The cost to 2050 will comfortably exceed $550 billion, a workforce comparable in size to the health sector will be required for 30 years, including a doubling of the present number of electrical engineers, and it will need about 10% of the global annual production of lithium, cobalt, neodymium and other materials. 

His costs assume that backup is built in but I put a number on of it 300PJ, and unless we go nuclear that will have to be…. non-renewable power, meaning fossil fuels. We might even have to build a second or third Huntly power station?

Of course that’s impossible, but then so is this whole idea. Aside from the future looking impossible, at least given the political constraints on nuclear, plus the restraints of physics, especially when combined with the constraint of money…

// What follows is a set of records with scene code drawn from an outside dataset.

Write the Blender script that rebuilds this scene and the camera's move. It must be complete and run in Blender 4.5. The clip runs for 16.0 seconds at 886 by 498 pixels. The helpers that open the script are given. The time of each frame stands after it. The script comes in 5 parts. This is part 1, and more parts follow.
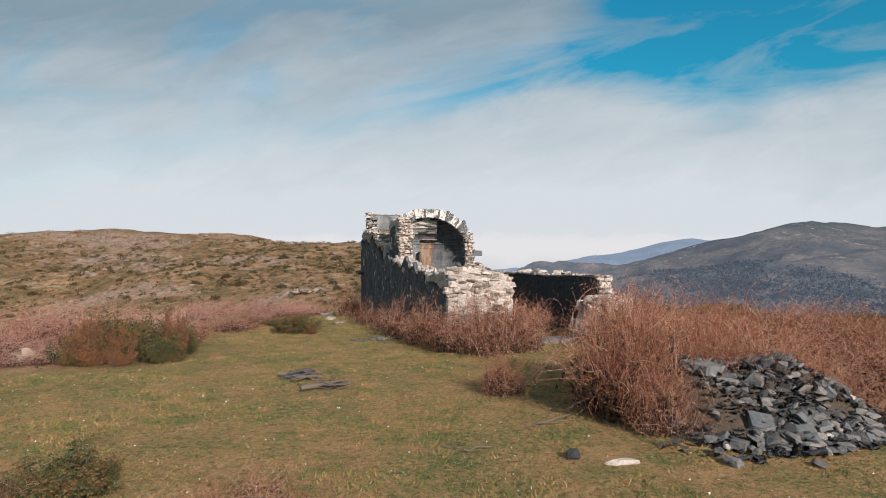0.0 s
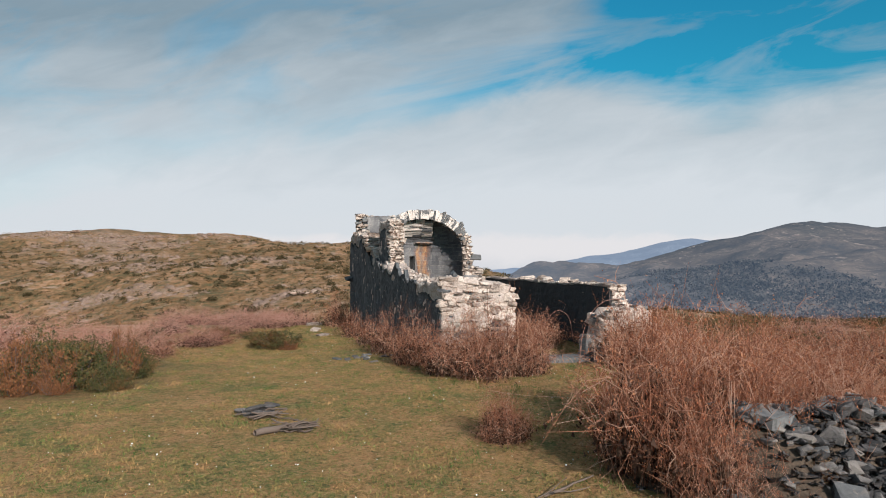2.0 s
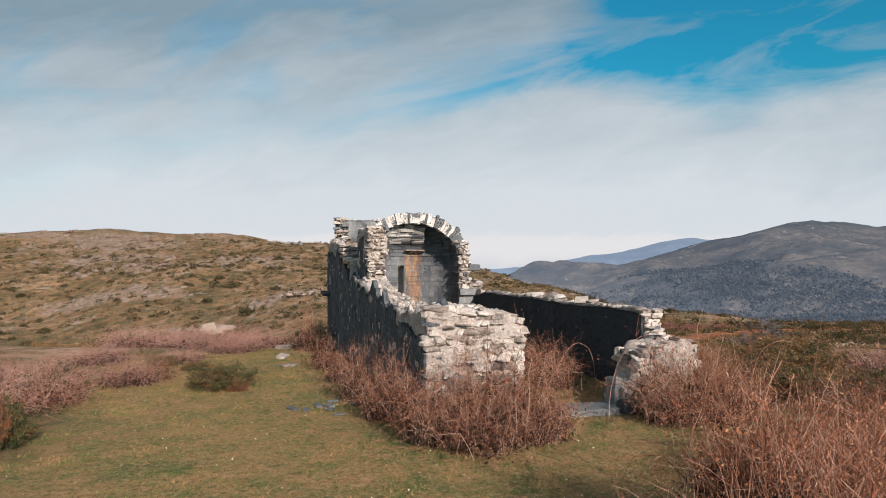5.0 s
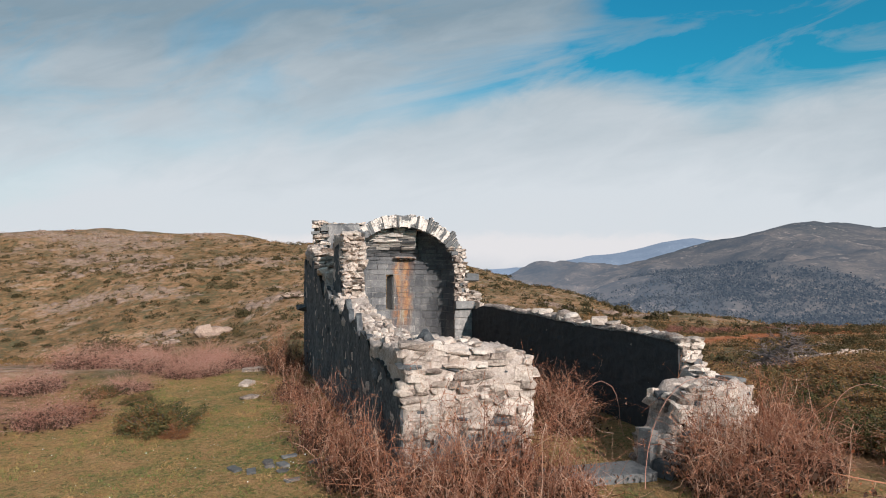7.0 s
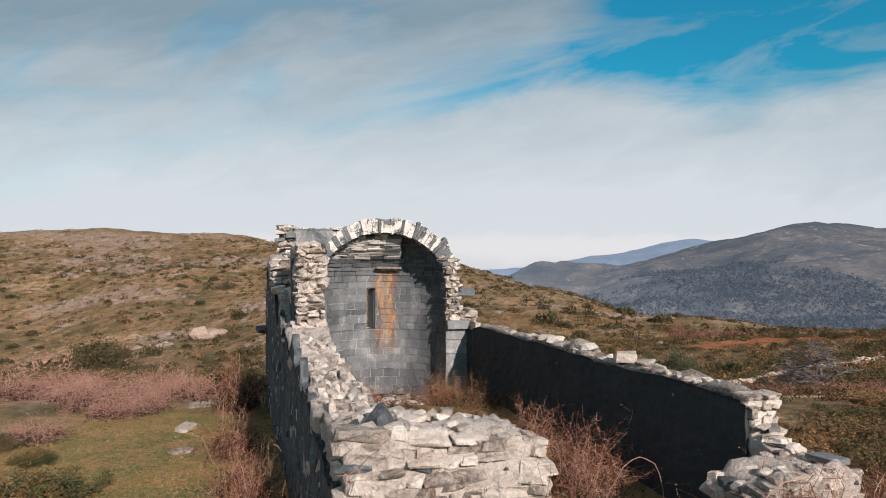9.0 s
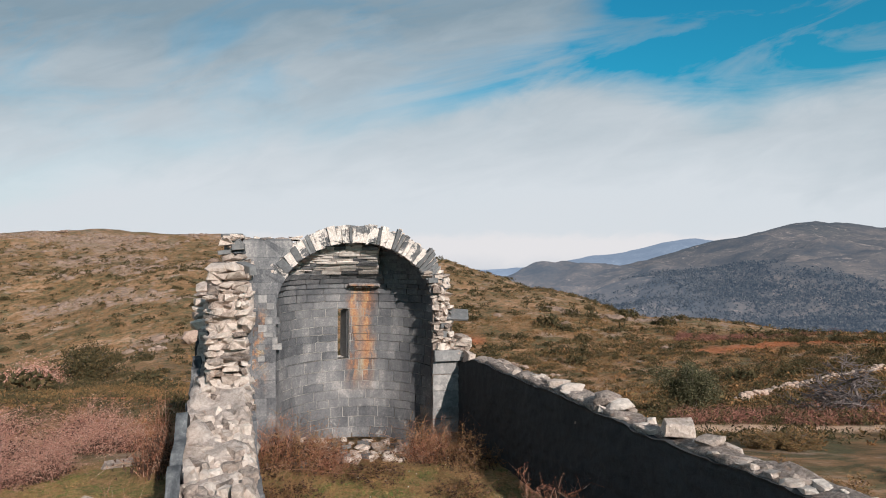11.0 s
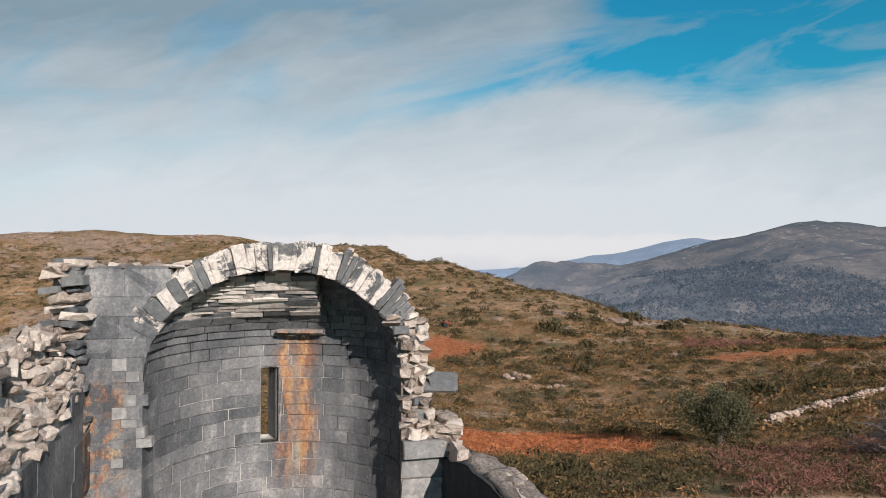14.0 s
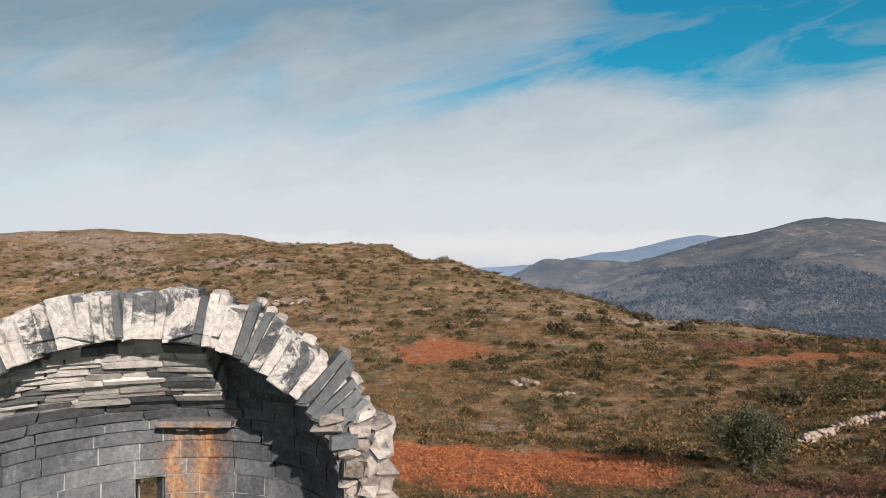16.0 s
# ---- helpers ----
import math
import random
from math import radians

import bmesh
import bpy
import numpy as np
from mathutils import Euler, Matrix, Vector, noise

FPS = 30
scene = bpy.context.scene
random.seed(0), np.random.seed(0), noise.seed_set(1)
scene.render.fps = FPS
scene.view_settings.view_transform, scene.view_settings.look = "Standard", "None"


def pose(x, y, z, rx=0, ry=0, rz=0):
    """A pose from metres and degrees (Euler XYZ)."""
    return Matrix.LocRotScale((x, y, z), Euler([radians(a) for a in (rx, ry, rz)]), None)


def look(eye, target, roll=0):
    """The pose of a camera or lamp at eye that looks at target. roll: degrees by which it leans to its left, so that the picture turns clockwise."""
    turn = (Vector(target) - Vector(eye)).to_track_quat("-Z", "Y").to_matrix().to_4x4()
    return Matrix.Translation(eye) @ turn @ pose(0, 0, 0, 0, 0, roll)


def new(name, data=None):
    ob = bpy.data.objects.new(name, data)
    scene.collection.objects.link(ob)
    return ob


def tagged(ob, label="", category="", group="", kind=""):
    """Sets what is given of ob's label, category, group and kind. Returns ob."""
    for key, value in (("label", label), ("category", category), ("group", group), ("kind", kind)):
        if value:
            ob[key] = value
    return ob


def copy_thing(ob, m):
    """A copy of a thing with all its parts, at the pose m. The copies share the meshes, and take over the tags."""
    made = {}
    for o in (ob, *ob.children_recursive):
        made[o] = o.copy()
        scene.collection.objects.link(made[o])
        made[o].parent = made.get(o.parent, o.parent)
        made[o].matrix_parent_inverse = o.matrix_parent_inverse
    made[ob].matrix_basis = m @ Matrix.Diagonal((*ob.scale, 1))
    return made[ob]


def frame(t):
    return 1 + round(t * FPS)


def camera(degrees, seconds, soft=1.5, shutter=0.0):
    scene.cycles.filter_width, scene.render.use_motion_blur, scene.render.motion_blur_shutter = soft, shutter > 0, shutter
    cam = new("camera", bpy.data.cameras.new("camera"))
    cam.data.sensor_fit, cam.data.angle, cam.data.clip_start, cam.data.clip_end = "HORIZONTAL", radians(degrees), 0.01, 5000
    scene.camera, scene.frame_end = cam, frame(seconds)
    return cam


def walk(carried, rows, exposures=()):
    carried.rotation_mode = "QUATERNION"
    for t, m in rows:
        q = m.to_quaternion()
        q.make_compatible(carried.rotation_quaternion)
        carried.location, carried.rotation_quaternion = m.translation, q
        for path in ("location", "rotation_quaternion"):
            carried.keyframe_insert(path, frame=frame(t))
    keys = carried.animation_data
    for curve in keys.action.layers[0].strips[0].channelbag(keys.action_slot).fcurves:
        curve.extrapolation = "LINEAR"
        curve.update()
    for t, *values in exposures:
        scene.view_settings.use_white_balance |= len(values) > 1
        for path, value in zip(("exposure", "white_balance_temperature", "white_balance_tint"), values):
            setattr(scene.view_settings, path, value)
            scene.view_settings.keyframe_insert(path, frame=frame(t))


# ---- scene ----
cam = camera(70.0, 16.0, soft=1.0)
PATH = [
    (0, (-7.87, -25.006, 2.118), (-7.235, -23.11, 2.153), -0.0),
    (0.5, (-7.715, -24.599, 2.167), (-7.079, -22.703, 2.203), -0.0),
    (1, (-7.517, -24.171, 2.212), (-6.882, -22.275, 2.247), -0.0),
    (1.5, (-7.309, -23.712, 2.254), (-6.674, -21.816, 2.289), 0.0),
    (2, (-7.126, -23.245, 2.305), (-6.49, -21.349, 2.34), -0.0),
    (2.5, (-6.942, -22.733, 2.371), (-6.306, -20.838, 2.404), -0.0),
    (3, (-6.734, -22.207, 2.435), (-6.098, -20.311, 2.466), -0.1),
    (3.5, (-6.533, -21.722, 2.51), (-5.898, -19.826, 2.539), -0.1),
    (4, (-6.308, -21.225, 2.567), (-5.672, -19.329, 2.6), -0.1),
    (6.5, (-5.098, -18.422, 2.891), (-4.465, -16.525, 2.924), 0.1),
    (7, (-4.828, -17.818, 2.95), (-4.195, -15.921, 2.983), 0.1),
    (7.5, (-4.521, -17.163, 3.017), (-3.89, -15.266, 3.051), 0.2),
    (8, (-4.239, -16.516, 3.09), (-3.607, -14.619, 3.124), 0.1),
    (8.5, (-3.961, -15.871, 3.162), (-3.33, -13.973, 3.196), 0.1),
    (9, (-3.658, -15.214, 3.245), (-3.027, -13.316, 3.278), 0.2),
    (11.5, (-2.145, -11.787, 3.651), (-1.515, -9.889, 3.684), 0.1),
    (12, (-1.844, -11.098, 3.734), (-1.214, -9.2, 3.767), 0.1),
    (12.5, (-1.516, -10.347, 3.818), (-0.887, -8.449, 3.85), 0.0),
    (13, (-1.225, -9.595, 3.882), (-0.594, -7.697, 3.916), -0.0),
    (13.5, (-0.91, -8.838, 3.952), (-0.281, -6.94, 3.987), -0.0),
    (14, (-0.613, -8.036, 4.05), (0.017, -6.138, 4.083), 0.0),
    (14.5, (-0.313, -7.208, 4.134), (0.316, -5.31, 4.169), -0.1),
    (15, (-0.014, -6.477, 4.208), (0.614, -4.578, 4.247), -0.2),
    (15.5, (0.33, -5.679, 4.335), (0.955, -3.78, 4.374), -0.2),
    (16, (0.708, -4.861, 4.524), (1.318, -2.957, 4.549), -0.1),
]
walk(cam, [(t, look(eye, target, roll)) for t, eye, target, roll in PATH],
     [(0, 0.28, 6300, 10), (16, 0.28, 6300, 10)])

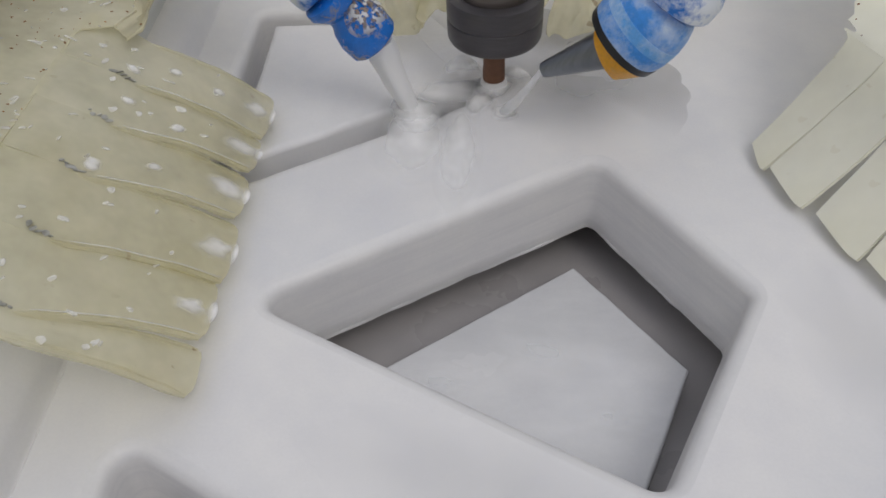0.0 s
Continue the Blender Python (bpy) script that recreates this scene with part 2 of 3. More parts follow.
FROTH = soft_water("white_froth", (0.985, 0.985, 0.985), 0.92, 0.8, 60, 0.7)
MIST = soft_water("thin_white_water", (0.99, 0.99, 0.99), 0.92, 0.4, 40, 0.6)
# pale colour that paints the reflections on the wet offcuts
SHEEN = soft_water("pale_sheen", (0.93, 0.94, 0.95), 0.30, 0.25, 25)
SLURRY = soft_water("wet_slurry", (0.96, 0.955, 0.94), 0.85, 0.3, 120)
FILMW = soft_water("cloudy_water_film", (0.44, 0.435, 0.44), 0.50, 0.30, 30, 0.7)
WETFILM = soft_water("grey_water_film", (0.52, 0.52, 0.53), 0.34, 0.2, 25, 0.7)
CRUSTED = soft_water("brown_crust_web", (0.27, 0.22, 0.18), 1.0, 0.9, 420, 0.0, 0.46, 0.54)
LIMED = soft_water("white_lime_web", (0.72, 0.74, 0.76), 1.0, 0.9, 330, 0.0, 0.52, 0.58)
DAMP = soft_water("damp_stone", (0.50, 0.51, 0.53), 0.17, 0.2, 20, 0.6)


# ---- mesh helpers ----
def mesh_of(name, bm, mat, smooth=True):
    bmesh.ops.recalc_face_normals(bm, faces=bm.faces)
    me = bpy.data.meshes.new(name)
    bm.to_mesh(me)
    bm.free()
    me.materials.append(mat)
    if smooth:
        for poly in me.polygons:
            poly.use_smooth = True
        me.set_sharp_from_angle(angle=radians(42))
    return me


def part(name, bm, mat, parent, label="", smooth=True):
    ob = new(name, mesh_of(name, bm, mat, smooth))
    ob.parent = parent
    return tagged(ob, label)


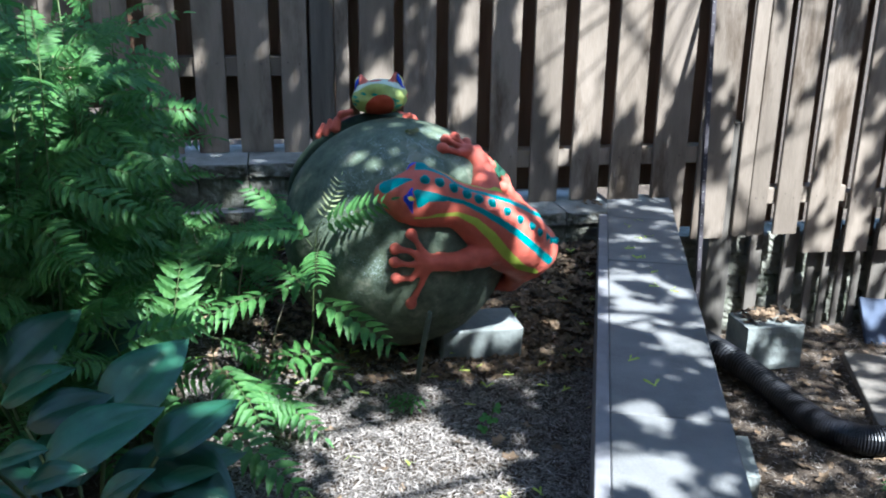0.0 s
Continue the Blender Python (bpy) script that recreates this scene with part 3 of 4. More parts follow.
def peeker_paints(v):
    p = (v - np.array(HEAD.translation)) @ np.array(HEAD.to_3x3())
    x, y, z = p[:, 0], p[:, 1], p[:, 2]
    ax = np.abs(x)

    def oval(a, b, ra, rb):
        return (1 - np.hypot(a / ra, b / rb)) * min(ra, rb)
    hand_ = np.maximum(np.minimum(ax - 0.07, -0.036 - z), np.maximum(np.minimum(ax - 0.09, 0.0 - z), np.minimum(ax - 0.04, -0.062 - z)))
    stripe = np.minimum(oval(y + 0.006, z - 0.044, 0.007, 0.019), ax - 0.064)
    white = np.minimum(z - (0.024 + 0.012 * np.cos(x * 34) - 0.02 * np.clip(y * 8, -1, 1)), 0.1 - ax)
    chin = np.minimum(oval(x - 0.006 - 0.25 * (z + 0.028), z + 0.03, 0.047, 0.042), -y - 0.012)
    lid = np.minimum(z - 0.041 - 0.2 * np.maximum(0, 0.062 - ax), np.minimum(ax - 0.034, 0.02 - np.abs(y + 0.01) + 0.012))
    side_eye = np.minimum(oval(y + 0.004, z - 0.042, 0.024, 0.023), ax - 0.064)
    snout = np.minimum(oval(x + 0.004, y + 0.052, 0.02, 0.011), z - 0.016)
    dash = np.full(len(v), -1.0)
    for a, b in ((-0.074, 0.006), (-0.068, -0.006), (-0.079, -0.018), (-0.043, 0.017), (-0.006, 0.014), (0.026, 0.008), (0.038, 0.0), (0.05, -0.007), (0.062, -0.013), (0.052, -0.021), (0.066, -0.03), (0.056, -0.035), (0.064, -0.047)):
        k = (x - a) + 0.5 * (z - b)
        dash = np.maximum(dash, np.minimum(oval(k, z - b, 0.0095, 0.0042), -y - 0.005))
    return {"white": white, "chin": chin, "lid": lid, "edge": side_eye + 0.003, "blue": side_eye, "stripe": stripe, "snout": snout, "dash": dash, "paw": hand_}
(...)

… the history of the last thirty years also gives no comfort, especially since it’s the reason we’ve landed in this space of wafer-thin margins, as NotPC pointed out in his 2021 piece which gathered together his articles from over a decade earlier and re-printed this comment of his from 2012:

if I may continue a well-worn theme of previous posts over several years (No PowerNo power, againStill No Power‘More power!’ says India. ‘No power,’ says NZPower outrage ) and remind you of several famous power outages (such as Auckland 1998, 2006, 2009 … ) this news and that conclusion above simply confirms what should have been obvious years ago: in this country the lifeblood of production, energy, is running out. Not because New Zealand is short of resources with which to produce energy. But because politicians and earth-first worshippers have declared we are not allowed to use them.

From that “Physics and Money” post is this quote:

Green policies are self limiting. The ultimate backstop on political climate ambition is the catastrophic economic mess green policies cause.